PROVIDED DATA:

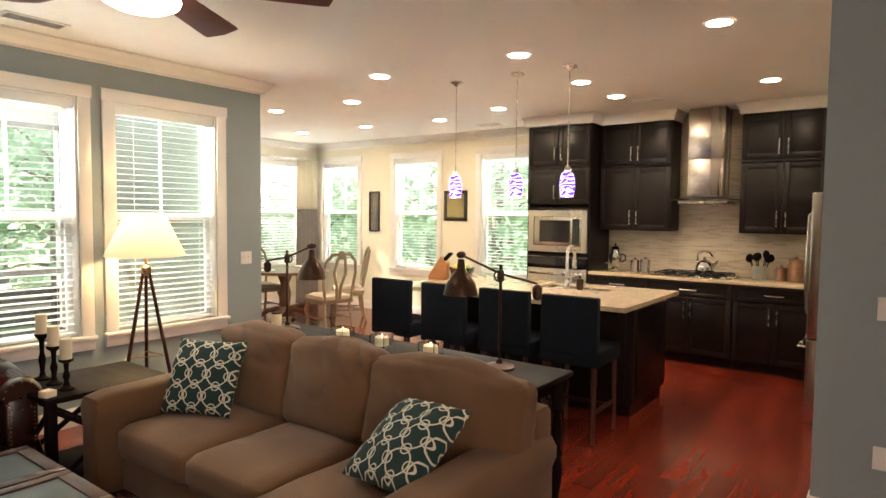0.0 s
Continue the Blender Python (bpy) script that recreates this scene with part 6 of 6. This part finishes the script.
# island
isl = thing("kitchen_island", (-2.575, 4.8, 0), 0, "black-stained kitchen island under a granite top", "island")
part("body", box(-0.92, 1.0, -0.22, 0.60, 0.10, 0.885, 0.003), cab_wood, isl)
part("plinth", box(-0.90, 0.98, -0.2, 0.55, 0.0, 0.10), cab_wood, isl)
for x in (-0.62, 0.0, 0.66):
    part("back_panel", box(x - 0.28, x + 0.28, -0.232, -0.2205, 0.16, 0.83, 0.004), cab_wood, isl)
part("end_panel", box(1.0005, 1.012, -0.16, 0.54, 0.16, 0.83, 0.004), cab_wood, isl)
it = thing("island_worktop", (0, 0, 0), 0, "thick speckled cream granite island top", "worktop")
tp = bmesh.new()
SXa, SXb, SYa, SYb = -2.62, -1.95, 4.98, 5.30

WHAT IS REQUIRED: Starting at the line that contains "Continue the Blender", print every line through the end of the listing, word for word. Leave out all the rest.

RESPONSE TO THIS EXERCISE:
Continue the Blender Python (bpy) script that recreates this scene with part 6 of 6. This part finishes the script.
# island
isl = thing("kitchen_island", (-2.575, 4.8, 0), 0, "black-stained kitchen island under a granite top", "island")
part("body", box(-0.92, 1.0, -0.22, 0.60, 0.10, 0.885, 0.003), cab_wood, isl)
part("plinth", box(-0.90, 0.98, -0.2, 0.55, 0.0, 0.10), cab_wood, isl)
for x in (-0.62, 0.0, 0.66):
    part("back_panel", box(x - 0.28, x + 0.28, -0.232, -0.2205, 0.16, 0.83, 0.004), cab_wood, isl)
part("end_panel", box(1.0005, 1.012, -0.16, 0.54, 0.16, 0.83, 0.004), cab_wood, isl)
it = thing("island_worktop", (0, 0, 0), 0, "thick speckled cream granite island top", "worktop")
tp = bmesh.new()
SXa, SXb, SYa, SYb = -2.62, -1.95, 4.98, 5.30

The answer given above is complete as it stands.